Begin Dataset excerpt

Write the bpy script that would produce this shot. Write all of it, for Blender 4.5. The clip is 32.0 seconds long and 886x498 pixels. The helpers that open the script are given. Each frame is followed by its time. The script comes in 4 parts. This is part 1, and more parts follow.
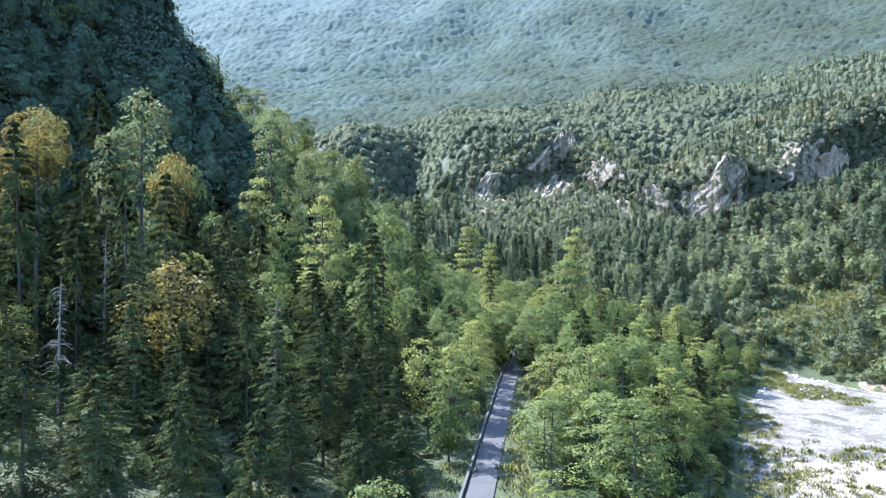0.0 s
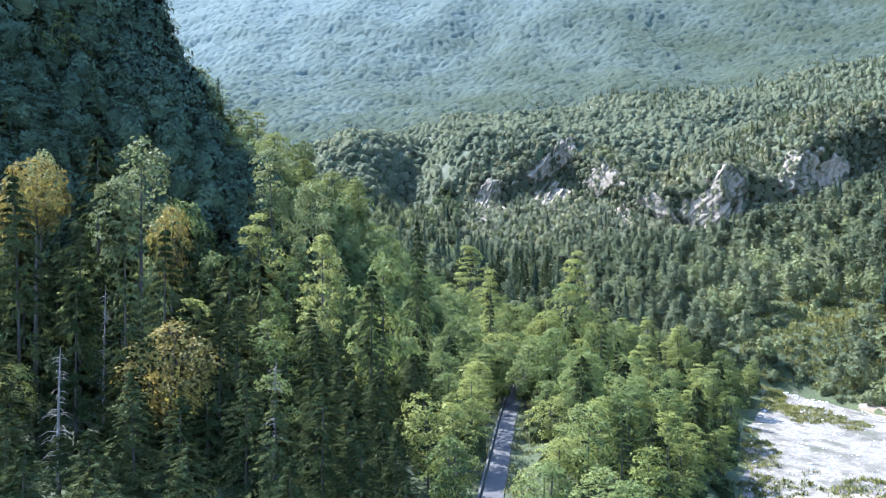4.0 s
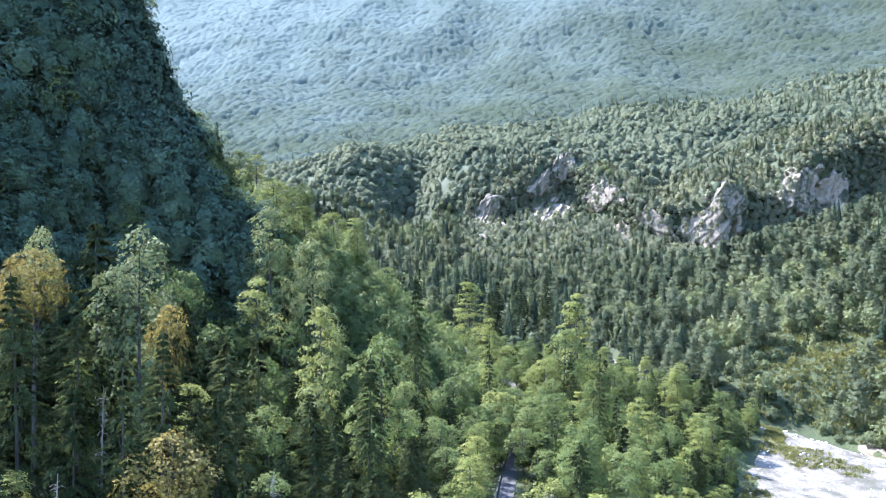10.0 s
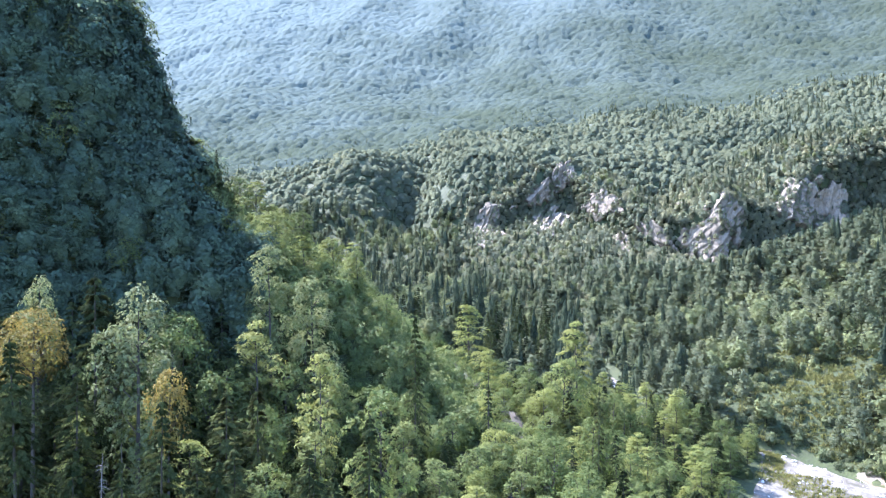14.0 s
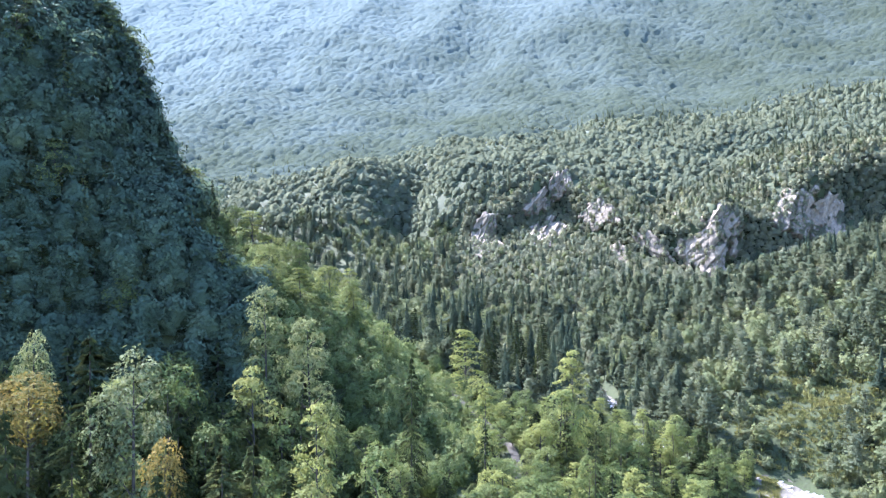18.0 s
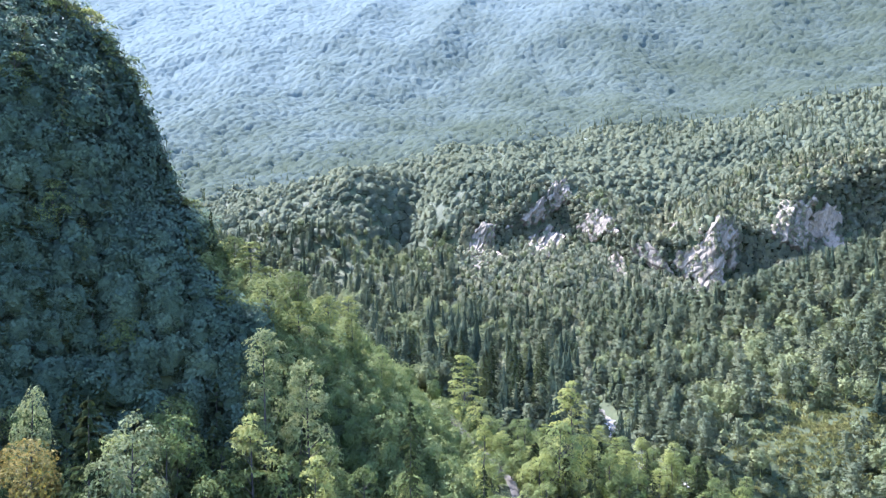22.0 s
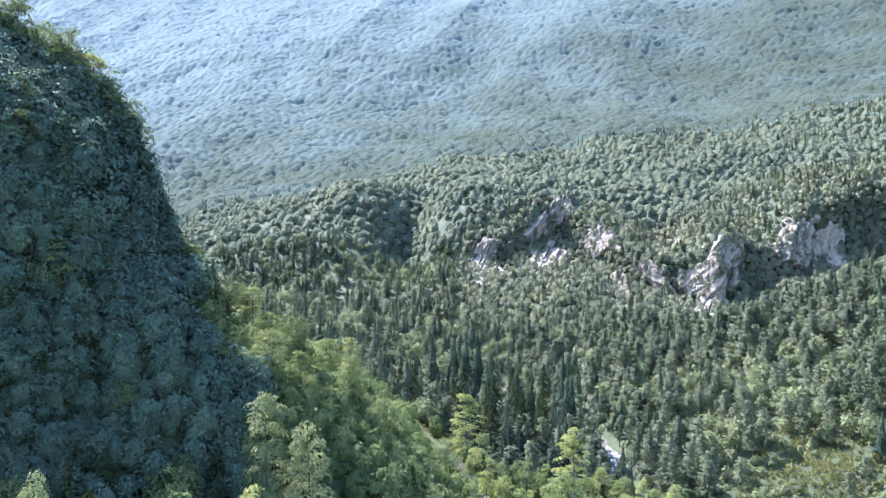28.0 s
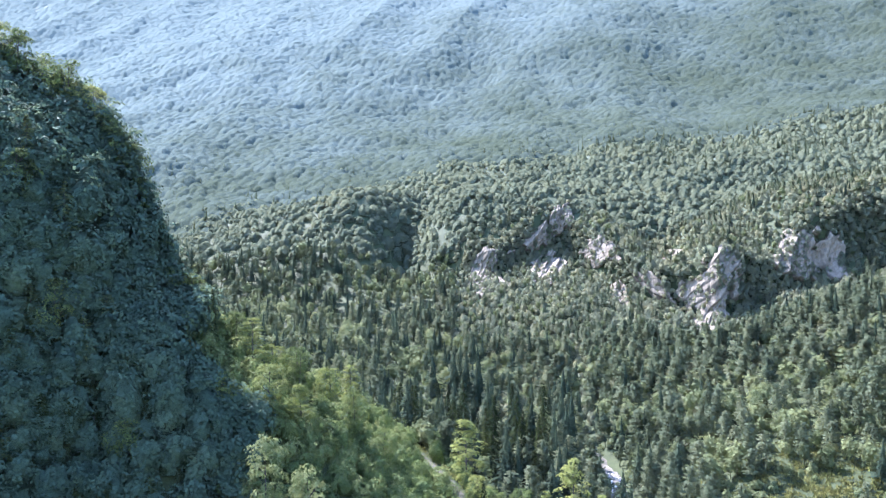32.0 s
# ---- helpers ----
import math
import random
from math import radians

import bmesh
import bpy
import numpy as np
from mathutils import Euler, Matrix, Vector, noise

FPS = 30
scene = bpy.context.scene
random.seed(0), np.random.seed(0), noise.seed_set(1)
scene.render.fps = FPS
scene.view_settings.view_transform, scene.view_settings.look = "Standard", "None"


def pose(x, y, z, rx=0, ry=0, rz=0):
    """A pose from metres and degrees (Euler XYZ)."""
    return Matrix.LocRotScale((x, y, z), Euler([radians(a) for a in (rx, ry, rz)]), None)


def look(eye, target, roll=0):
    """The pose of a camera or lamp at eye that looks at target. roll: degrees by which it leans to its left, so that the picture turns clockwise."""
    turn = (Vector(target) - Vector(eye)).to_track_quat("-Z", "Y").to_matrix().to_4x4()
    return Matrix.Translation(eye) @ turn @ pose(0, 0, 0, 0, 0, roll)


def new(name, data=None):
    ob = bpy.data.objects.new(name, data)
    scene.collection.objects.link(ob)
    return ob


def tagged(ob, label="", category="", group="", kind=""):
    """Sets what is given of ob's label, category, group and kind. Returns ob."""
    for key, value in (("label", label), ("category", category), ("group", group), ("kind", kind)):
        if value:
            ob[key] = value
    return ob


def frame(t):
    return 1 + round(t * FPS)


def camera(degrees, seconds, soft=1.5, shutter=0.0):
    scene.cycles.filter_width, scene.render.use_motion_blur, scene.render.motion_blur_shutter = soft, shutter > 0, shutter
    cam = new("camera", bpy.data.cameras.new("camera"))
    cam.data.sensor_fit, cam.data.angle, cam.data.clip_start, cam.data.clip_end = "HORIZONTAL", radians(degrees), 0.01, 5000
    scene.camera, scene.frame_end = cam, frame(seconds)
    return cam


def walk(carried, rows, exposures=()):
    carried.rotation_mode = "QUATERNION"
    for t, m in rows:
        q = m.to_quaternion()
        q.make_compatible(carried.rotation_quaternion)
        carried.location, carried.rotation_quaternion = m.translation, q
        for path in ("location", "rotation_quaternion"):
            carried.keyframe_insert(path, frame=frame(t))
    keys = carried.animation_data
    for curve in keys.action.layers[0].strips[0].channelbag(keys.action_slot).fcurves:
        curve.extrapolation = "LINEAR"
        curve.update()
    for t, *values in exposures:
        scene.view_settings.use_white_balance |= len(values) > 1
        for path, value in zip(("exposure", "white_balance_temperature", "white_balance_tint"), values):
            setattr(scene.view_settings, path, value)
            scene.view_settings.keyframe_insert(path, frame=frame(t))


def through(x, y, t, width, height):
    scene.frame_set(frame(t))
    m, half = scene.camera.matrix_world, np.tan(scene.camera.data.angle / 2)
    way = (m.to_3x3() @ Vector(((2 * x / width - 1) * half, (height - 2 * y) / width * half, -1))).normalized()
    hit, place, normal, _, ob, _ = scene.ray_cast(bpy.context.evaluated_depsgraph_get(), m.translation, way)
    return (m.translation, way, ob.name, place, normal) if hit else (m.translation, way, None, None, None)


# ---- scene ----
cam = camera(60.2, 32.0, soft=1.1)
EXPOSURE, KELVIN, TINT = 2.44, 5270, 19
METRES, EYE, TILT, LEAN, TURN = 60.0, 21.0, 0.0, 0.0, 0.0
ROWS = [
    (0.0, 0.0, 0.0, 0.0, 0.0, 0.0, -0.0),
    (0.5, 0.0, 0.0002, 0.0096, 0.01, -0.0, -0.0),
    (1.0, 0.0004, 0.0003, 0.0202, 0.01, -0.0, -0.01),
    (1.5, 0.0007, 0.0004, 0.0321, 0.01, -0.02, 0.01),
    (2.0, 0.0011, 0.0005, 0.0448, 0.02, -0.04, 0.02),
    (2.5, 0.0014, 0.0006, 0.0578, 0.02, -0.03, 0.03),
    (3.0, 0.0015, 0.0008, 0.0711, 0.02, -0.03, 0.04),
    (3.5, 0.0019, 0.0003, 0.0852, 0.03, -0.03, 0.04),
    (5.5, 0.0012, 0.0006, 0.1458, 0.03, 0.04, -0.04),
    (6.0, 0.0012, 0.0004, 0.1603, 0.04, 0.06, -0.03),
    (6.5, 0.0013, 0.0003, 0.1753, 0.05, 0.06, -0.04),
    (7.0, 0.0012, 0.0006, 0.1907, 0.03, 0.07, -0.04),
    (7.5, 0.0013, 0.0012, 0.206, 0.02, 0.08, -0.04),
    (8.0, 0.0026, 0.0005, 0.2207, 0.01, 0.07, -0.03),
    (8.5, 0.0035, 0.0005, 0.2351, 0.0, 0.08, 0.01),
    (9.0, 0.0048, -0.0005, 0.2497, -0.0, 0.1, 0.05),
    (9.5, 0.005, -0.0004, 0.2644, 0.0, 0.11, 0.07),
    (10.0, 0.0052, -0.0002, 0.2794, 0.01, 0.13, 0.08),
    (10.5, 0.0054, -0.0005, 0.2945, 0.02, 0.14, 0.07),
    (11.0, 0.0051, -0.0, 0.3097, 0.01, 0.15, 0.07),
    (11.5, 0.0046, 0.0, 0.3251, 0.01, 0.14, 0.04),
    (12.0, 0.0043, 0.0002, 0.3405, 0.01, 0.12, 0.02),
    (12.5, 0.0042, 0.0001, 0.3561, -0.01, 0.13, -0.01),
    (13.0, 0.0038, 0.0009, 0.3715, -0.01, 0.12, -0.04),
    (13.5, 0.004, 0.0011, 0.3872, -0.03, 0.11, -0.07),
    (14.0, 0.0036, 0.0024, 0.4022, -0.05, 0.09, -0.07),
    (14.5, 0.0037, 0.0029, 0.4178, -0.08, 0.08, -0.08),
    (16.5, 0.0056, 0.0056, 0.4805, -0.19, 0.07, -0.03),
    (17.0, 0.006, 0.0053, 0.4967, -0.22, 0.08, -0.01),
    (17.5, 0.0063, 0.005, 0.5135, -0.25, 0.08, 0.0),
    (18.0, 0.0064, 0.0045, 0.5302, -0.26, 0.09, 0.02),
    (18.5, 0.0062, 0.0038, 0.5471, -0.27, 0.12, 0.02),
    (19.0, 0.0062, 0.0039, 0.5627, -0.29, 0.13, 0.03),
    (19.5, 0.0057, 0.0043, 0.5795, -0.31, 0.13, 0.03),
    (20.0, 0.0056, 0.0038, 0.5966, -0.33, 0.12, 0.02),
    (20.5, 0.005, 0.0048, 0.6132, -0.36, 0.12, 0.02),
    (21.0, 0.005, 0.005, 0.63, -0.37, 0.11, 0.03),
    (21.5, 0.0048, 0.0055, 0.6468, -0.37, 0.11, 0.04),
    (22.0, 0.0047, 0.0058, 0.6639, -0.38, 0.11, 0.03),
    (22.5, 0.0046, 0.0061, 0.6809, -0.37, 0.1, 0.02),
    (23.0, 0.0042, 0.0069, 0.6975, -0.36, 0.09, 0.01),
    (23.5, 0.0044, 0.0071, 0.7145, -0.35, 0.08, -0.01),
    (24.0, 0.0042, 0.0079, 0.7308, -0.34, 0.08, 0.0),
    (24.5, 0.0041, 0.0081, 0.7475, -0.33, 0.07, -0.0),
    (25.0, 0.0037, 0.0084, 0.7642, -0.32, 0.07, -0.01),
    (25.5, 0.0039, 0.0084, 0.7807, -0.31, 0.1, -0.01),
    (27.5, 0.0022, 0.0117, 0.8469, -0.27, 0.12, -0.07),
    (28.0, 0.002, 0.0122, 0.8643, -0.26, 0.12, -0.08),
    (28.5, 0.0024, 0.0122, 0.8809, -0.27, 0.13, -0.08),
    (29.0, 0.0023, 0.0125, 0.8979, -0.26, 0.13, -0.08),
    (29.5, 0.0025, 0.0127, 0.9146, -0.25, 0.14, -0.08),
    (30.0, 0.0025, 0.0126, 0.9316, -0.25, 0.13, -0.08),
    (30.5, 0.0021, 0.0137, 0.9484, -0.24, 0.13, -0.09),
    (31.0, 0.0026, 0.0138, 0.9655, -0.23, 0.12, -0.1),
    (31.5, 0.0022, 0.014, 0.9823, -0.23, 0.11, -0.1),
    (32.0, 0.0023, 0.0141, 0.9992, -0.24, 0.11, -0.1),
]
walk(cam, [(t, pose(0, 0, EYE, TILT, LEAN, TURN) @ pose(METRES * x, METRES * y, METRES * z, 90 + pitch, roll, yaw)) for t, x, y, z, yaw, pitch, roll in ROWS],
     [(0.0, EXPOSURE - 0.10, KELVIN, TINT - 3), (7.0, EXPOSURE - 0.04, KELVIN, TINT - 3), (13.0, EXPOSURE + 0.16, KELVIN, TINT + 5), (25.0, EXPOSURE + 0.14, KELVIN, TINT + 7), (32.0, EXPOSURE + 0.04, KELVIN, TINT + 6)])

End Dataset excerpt

▸ **Task details**: Reproduce word for word the material above, beginning with the line that contains "setattr(scene.view_settings, path, value)" and ending with the line that contains "return (m.translation, way, ob.name, place, normal)".

▸ **Written answer**:
            setattr(scene.view_settings, path, value)
            scene.view_settings.keyframe_insert(path, frame=frame(t))


def through(x, y, t, width, height):
    scene.frame_set(frame(t))
    m, half = scene.camera.matrix_world, np.tan(scene.camera.data.angle / 2)
    way = (m.to_3x3() @ Vector(((2 * x / width - 1) * half, (height - 2 * y) / width * half, -1))).normalized()
    hit, place, normal, _, ob, _ = scene.ray_cast(bpy.context.evaluated_depsgraph_get(), m.translation, way)
    return (m.translation, way, ob.name, place, normal) if hit else (m.translation, way, None, None, None)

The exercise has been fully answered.